Where should I start with this review of The Cradle and the Sword by Ben Thomas? Shall I start with the fact that this is not a novel but a collection of novellas and yet they feel like they are all part of the same story arc? Or shall I start with the most obvious cliche, that it's a story about the two most famous rivers that feels like a river? A river made of people, or should I say peoples, that flows through time.
This book is unlike anything that I/you read before. It's about thousands of years of history, tens of different civilizations, tens of stories, told in reverse. Exactly, you heard it. Instead of starting from the beginning, Eden, and move our way forward following the Big Arrow of Time, we start from the end, Persia and Greece, and we crawl backwards. This gives a strange feeling, like a tale of darwinian evolution that starts from the most complex animals and finishes with the most basic unicellular organism, the very first. I've never looked at history this way, and I'm certainly not going to look at it in the traditional way again. The more I read it the more I thought it resembled the Curious case of Benjamin Button, not because of the plot similarities but because of the way the story is told backwards. I can't explain why but I also saw some of the Fountain (2006 movie) in it. Perhaps the fact that there are several plots set in different times of history and yet they are all connected somehow.

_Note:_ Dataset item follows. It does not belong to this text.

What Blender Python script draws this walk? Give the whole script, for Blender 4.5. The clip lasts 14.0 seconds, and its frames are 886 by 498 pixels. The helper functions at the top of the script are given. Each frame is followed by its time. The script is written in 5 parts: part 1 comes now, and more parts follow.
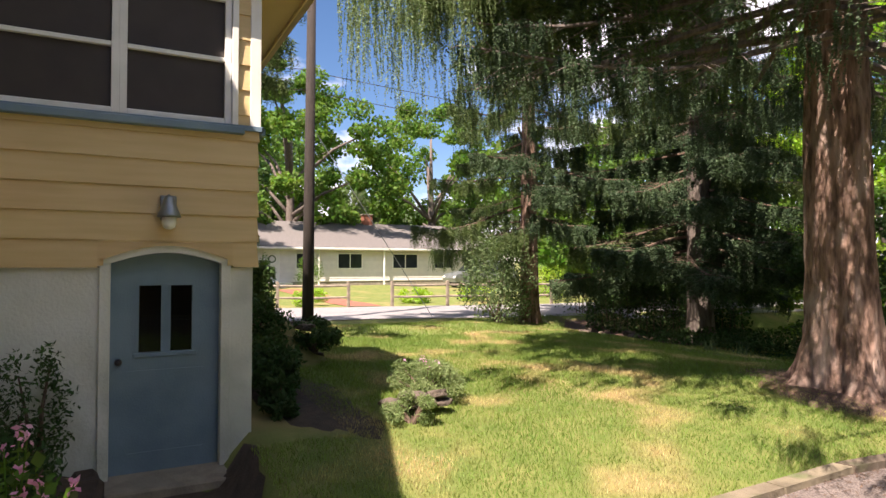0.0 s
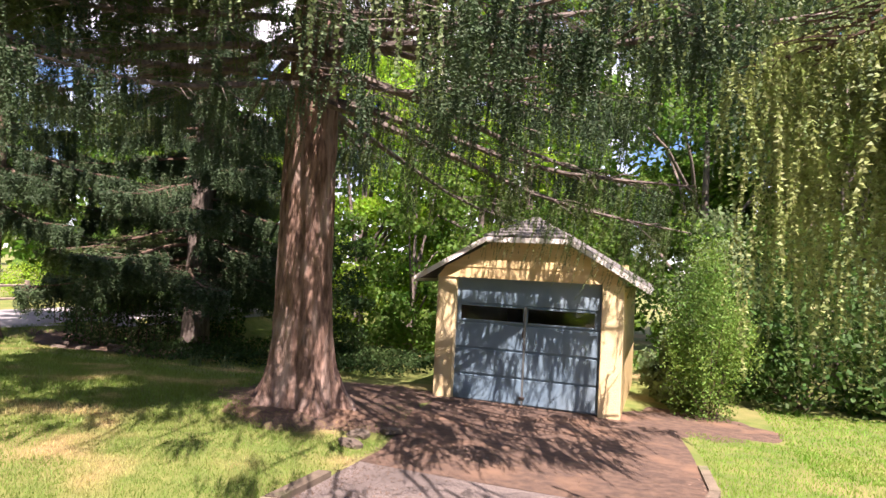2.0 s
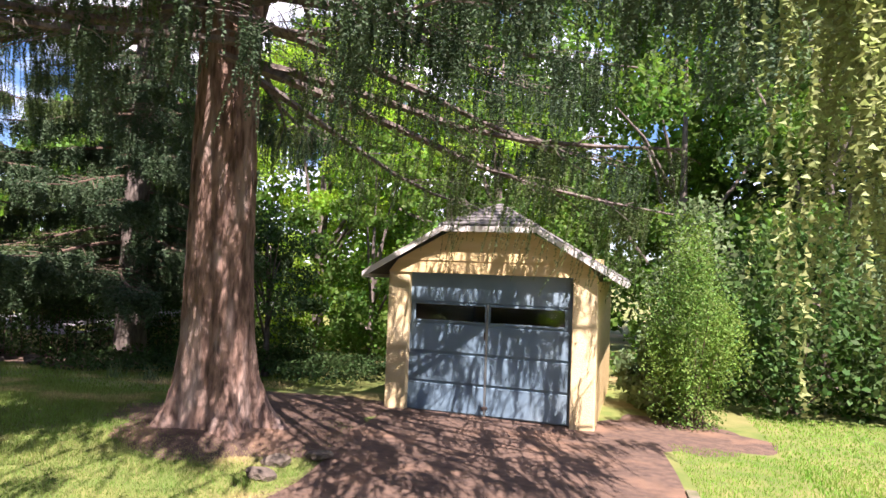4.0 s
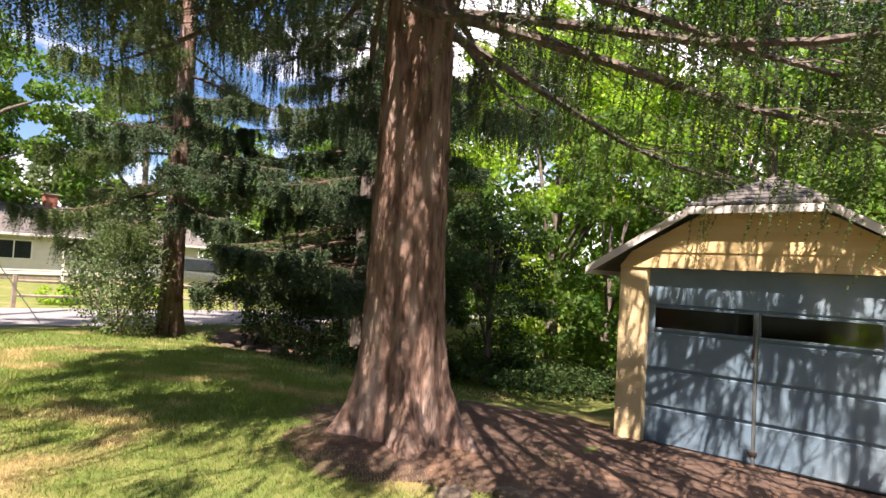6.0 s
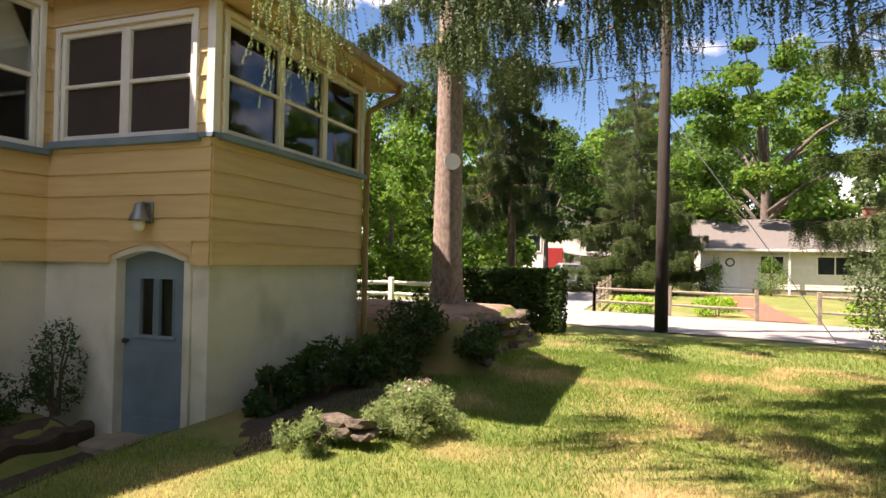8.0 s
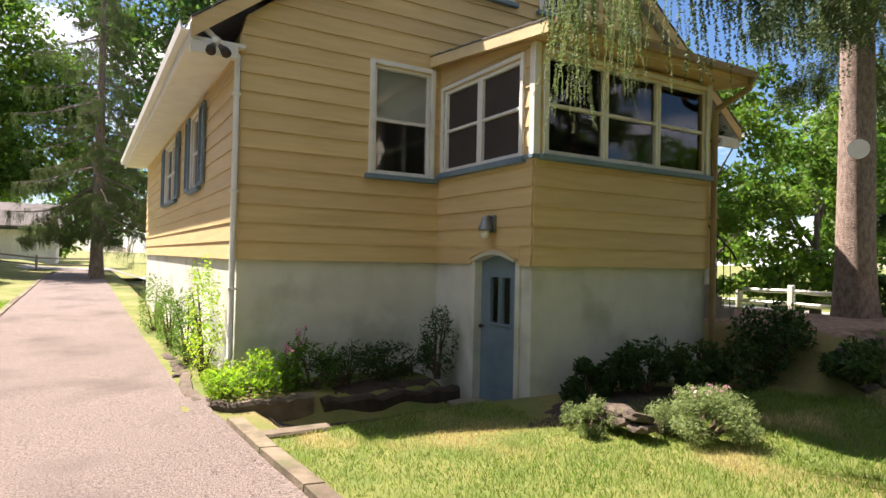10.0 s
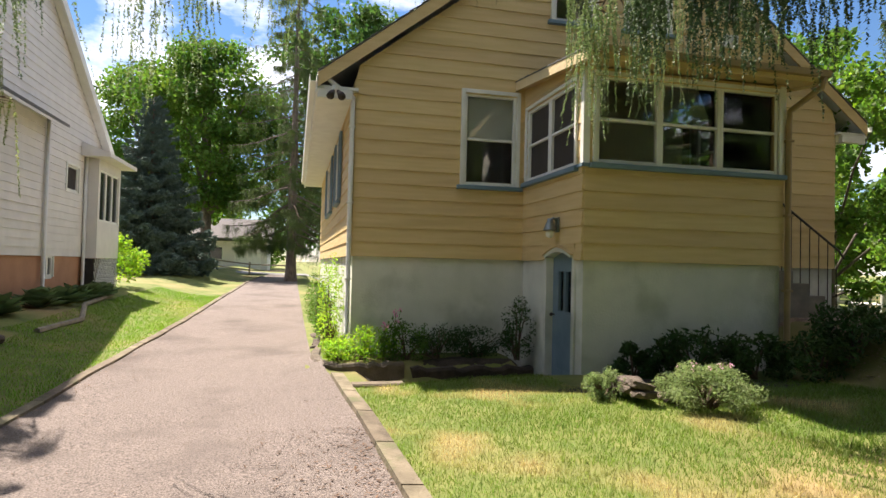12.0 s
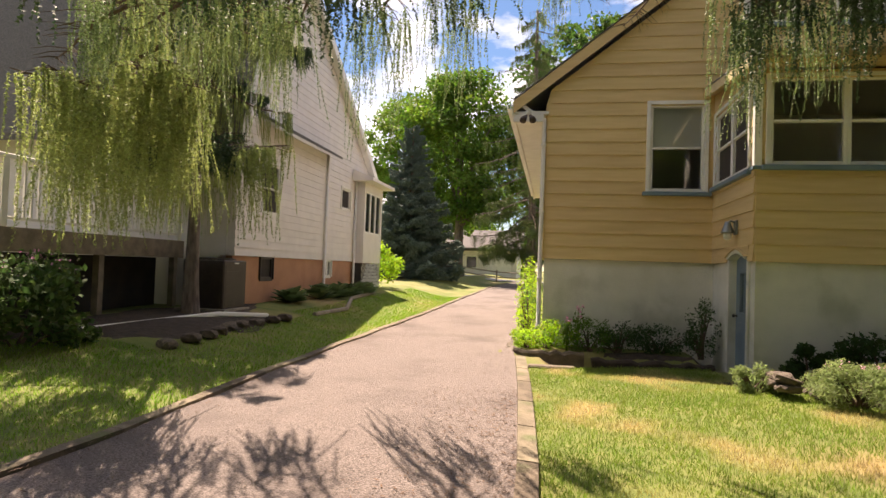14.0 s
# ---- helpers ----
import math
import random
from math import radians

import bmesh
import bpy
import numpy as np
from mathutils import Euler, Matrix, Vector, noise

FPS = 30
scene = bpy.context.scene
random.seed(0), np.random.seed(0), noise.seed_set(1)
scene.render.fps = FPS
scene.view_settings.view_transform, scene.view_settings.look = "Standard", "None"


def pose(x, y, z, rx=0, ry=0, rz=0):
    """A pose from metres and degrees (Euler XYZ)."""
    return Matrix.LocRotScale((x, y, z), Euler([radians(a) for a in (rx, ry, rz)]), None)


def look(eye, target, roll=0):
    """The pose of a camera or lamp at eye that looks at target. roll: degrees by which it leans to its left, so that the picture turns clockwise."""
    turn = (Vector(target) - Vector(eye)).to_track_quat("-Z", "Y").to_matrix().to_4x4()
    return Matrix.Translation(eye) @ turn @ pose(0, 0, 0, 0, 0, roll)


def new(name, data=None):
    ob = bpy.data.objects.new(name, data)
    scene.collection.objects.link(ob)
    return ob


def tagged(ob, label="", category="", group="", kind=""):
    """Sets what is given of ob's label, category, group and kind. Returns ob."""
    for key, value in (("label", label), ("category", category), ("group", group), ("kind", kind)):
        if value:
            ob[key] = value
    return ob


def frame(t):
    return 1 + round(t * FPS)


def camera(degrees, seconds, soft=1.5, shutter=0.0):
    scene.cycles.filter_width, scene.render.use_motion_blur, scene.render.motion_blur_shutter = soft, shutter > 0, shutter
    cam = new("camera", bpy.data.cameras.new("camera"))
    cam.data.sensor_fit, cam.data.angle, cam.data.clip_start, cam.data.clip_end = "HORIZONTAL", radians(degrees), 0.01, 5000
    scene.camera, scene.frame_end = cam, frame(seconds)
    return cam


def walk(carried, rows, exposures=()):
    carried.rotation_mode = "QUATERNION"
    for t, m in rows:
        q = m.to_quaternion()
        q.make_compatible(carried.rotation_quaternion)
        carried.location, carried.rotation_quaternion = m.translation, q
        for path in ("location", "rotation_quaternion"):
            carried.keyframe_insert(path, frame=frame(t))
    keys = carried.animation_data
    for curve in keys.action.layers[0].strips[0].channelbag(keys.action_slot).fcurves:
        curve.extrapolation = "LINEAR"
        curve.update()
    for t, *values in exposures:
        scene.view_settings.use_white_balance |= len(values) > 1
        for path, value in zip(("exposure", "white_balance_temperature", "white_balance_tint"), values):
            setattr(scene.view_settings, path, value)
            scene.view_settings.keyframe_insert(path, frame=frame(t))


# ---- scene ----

Ben Thomas has managed to put history into prose and this is never an easy task. He has also managed to show off his deep knowledge of the subject without sounding didactic.
I'm well versed in Mesopotamian history and I consider myself a connoisseur of the Land of the Two Rivers, and yet Ben Thomas taught me what no other history book has ever taught me: we always think about a new civilization conquering another as a clean cut moment, like neat geological strata that can tell us the beginning and the end of a geological era. Instead there are many years, generations even, of mixing up, intertwining of the conquered and the conquerors. Sometimes in the case of Mesopotamia there are three or four civilizations living together side by side (although often the conquered lose all privileges and become lower casts, or worse slaves), speaking different languages, worshiping different gods.
What I can say is that I thoroughly enjoyed this journey through time and I strongly recommend it not only to the lovers of Mesopotamian history but to anyone that is curious about this magical land that suffered and still suffers countless of invasions and devastation.